Collected material:
+++++
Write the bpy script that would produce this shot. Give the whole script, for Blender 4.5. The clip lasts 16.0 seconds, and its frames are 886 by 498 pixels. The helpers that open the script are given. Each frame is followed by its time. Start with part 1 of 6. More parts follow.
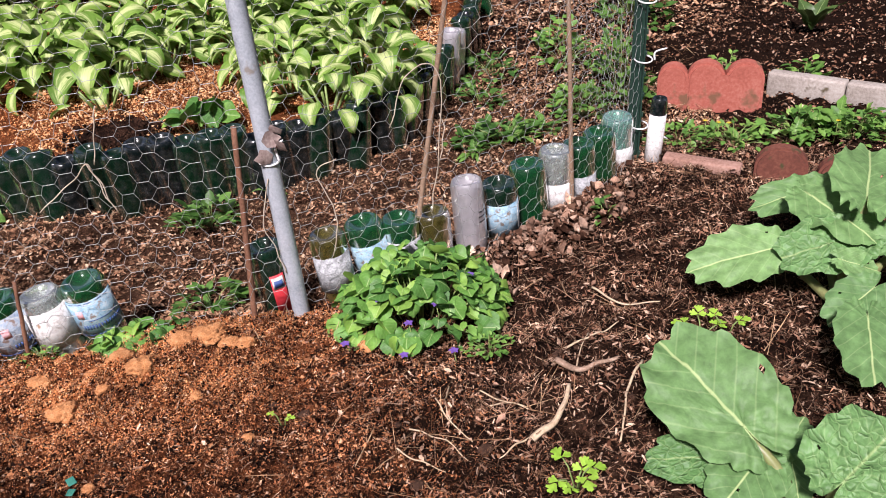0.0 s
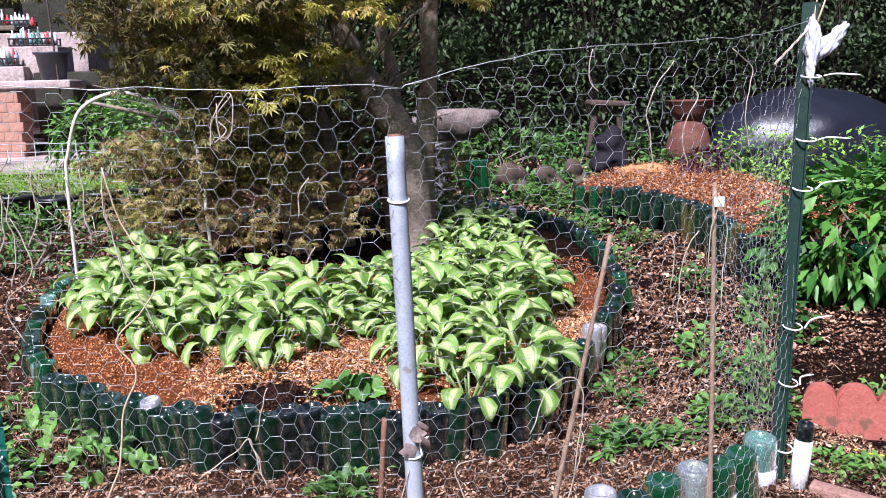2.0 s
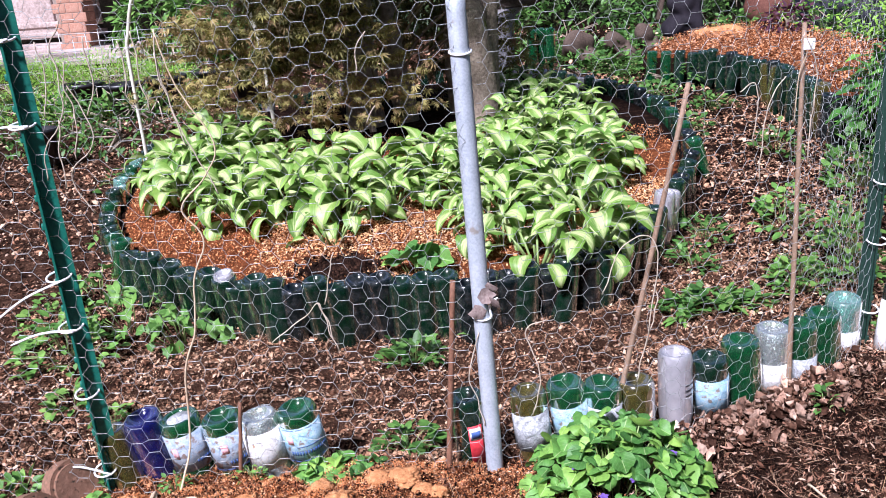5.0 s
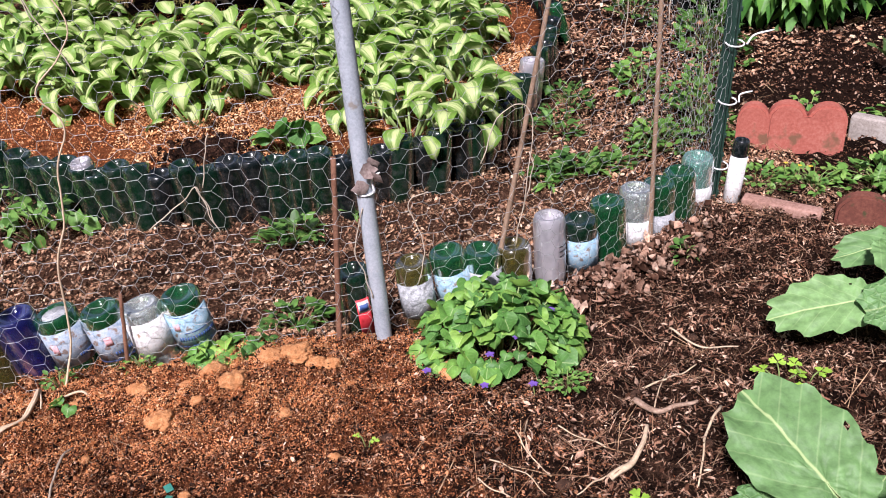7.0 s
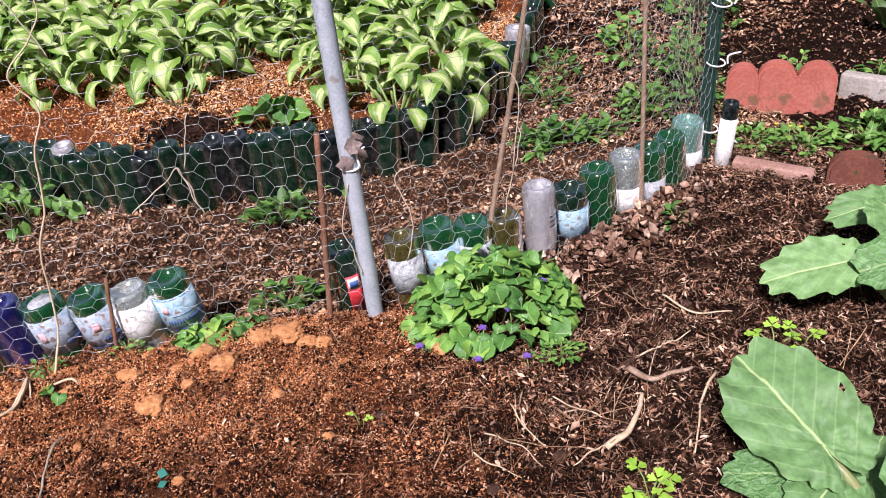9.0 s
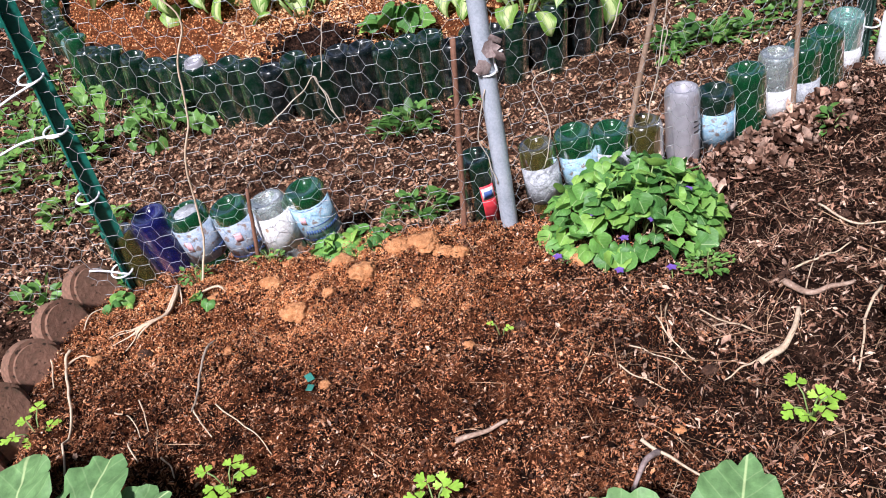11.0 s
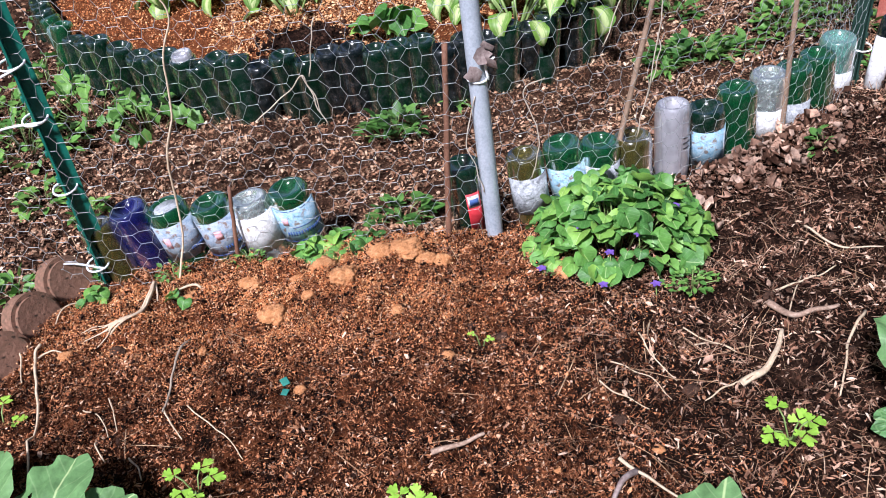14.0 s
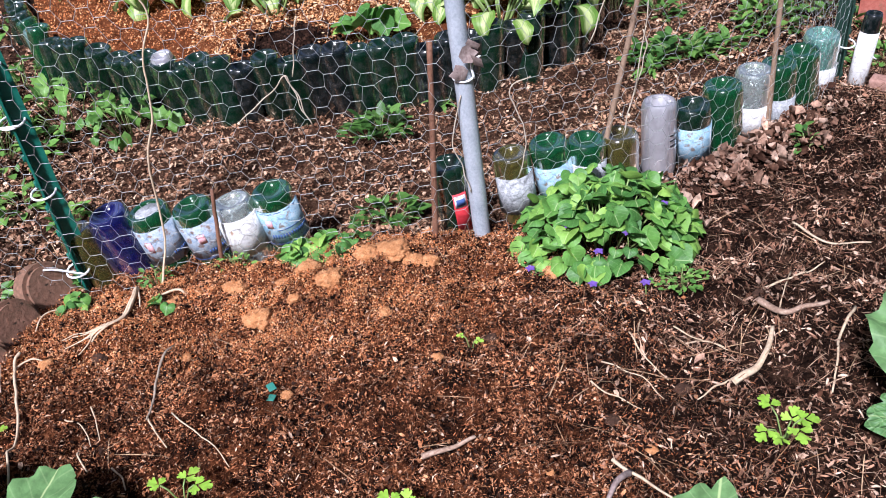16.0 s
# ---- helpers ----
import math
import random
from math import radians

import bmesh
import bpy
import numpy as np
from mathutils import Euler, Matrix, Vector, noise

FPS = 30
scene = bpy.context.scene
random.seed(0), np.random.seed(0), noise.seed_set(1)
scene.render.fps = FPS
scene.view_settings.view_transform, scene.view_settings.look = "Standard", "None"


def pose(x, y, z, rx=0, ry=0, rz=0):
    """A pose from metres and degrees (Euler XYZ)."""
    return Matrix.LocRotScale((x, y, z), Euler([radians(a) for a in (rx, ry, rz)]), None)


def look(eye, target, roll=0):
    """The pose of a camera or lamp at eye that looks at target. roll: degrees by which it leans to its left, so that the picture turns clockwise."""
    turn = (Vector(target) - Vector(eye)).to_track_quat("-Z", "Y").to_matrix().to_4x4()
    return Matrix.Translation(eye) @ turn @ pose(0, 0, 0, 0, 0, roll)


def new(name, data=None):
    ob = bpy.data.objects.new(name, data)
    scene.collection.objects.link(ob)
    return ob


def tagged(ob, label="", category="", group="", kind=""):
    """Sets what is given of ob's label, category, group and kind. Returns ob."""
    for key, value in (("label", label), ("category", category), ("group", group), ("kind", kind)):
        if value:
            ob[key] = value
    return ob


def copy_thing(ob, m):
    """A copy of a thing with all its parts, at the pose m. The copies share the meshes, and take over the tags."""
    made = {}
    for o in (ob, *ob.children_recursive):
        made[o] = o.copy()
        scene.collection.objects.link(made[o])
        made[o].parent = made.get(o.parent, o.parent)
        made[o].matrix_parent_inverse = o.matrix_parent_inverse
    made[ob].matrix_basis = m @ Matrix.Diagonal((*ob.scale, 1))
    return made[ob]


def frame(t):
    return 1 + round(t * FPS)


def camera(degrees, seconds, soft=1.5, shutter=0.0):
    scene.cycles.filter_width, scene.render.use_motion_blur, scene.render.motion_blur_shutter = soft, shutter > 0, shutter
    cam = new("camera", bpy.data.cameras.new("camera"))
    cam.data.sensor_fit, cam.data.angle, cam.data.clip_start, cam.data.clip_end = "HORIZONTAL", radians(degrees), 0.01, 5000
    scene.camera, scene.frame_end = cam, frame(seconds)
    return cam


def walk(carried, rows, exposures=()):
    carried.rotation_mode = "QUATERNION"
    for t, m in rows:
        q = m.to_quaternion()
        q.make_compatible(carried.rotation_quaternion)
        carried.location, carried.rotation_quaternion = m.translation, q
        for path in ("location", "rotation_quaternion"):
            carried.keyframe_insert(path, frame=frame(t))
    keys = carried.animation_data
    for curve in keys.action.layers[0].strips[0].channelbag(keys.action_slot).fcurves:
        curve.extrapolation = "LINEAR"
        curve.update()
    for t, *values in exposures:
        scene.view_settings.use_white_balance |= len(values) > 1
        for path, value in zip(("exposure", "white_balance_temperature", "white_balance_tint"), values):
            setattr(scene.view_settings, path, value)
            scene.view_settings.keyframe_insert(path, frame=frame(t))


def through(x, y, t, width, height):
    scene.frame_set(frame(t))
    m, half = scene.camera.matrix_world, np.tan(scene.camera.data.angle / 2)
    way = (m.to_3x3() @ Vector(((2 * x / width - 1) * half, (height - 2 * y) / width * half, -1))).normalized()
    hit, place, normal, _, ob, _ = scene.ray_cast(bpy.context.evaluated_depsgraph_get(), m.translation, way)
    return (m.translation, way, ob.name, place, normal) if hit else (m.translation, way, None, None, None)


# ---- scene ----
+++++
Transcribe the opening line of the listing above, please, and every line after it through the line with "return 1 + round(t * FPS)", word for word, without pictures.

Exercise solution:
Write the bpy script that would produce this shot. Give the whole script, for Blender 4.5. The clip lasts 16.0 seconds, and its frames are 886 by 498 pixels. The helpers that open the script are given. Each frame is followed by its time. Start with part 1 of 6. More parts follow.
0.0 s
2.0 s
5.0 s
7.0 s
9.0 s
11.0 s
14.0 s
16.0 s
# ---- helpers ----
import math
import random
from math import radians

import bmesh
import bpy
import numpy as np
from mathutils import Euler, Matrix, Vector, noise

FPS = 30
scene = bpy.context.scene
random.seed(0), np.random.seed(0), noise.seed_set(1)
scene.render.fps = FPS
scene.view_settings.view_transform, scene.view_settings.look = "Standard", "None"


def pose(x, y, z, rx=0, ry=0, rz=0):
    """A pose from metres and degrees (Euler XYZ)."""
    return Matrix.LocRotScale((x, y, z), Euler([radians(a) for a in (rx, ry, rz)]), None)


def look(eye, target, roll=0):
    """The pose of a camera or lamp at eye that looks at target. roll: degrees by which it leans to its left, so that the picture turns clockwise."""
    turn = (Vector(target) - Vector(eye)).to_track_quat("-Z", "Y").to_matrix().to_4x4()
    return Matrix.Translation(eye) @ turn @ pose(0, 0, 0, 0, 0, roll)


def new(name, data=None):
    ob = bpy.data.objects.new(name, data)
    scene.collection.objects.link(ob)
    return ob


def tagged(ob, label="", category="", group="", kind=""):
    """Sets what is given of ob's label, category, group and kind. Returns ob."""
    for key, value in (("label", label), ("category", category), ("group", group), ("kind", kind)):
        if value:
            ob[key] = value
    return ob


def copy_thing(ob, m):
    """A copy of a thing with all its parts, at the pose m. The copies share the meshes, and take over the tags."""
    made = {}
    for o in (ob, *ob.children_recursive):
        made[o] = o.copy()
        scene.collection.objects.link(made[o])
        made[o].parent = made.get(o.parent, o.parent)
        made[o].matrix_parent_inverse = o.matrix_parent_inverse
    made[ob].matrix_basis = m @ Matrix.Diagonal((*ob.scale, 1))
    return made[ob]


def frame(t):
    return 1 + round(t * FPS)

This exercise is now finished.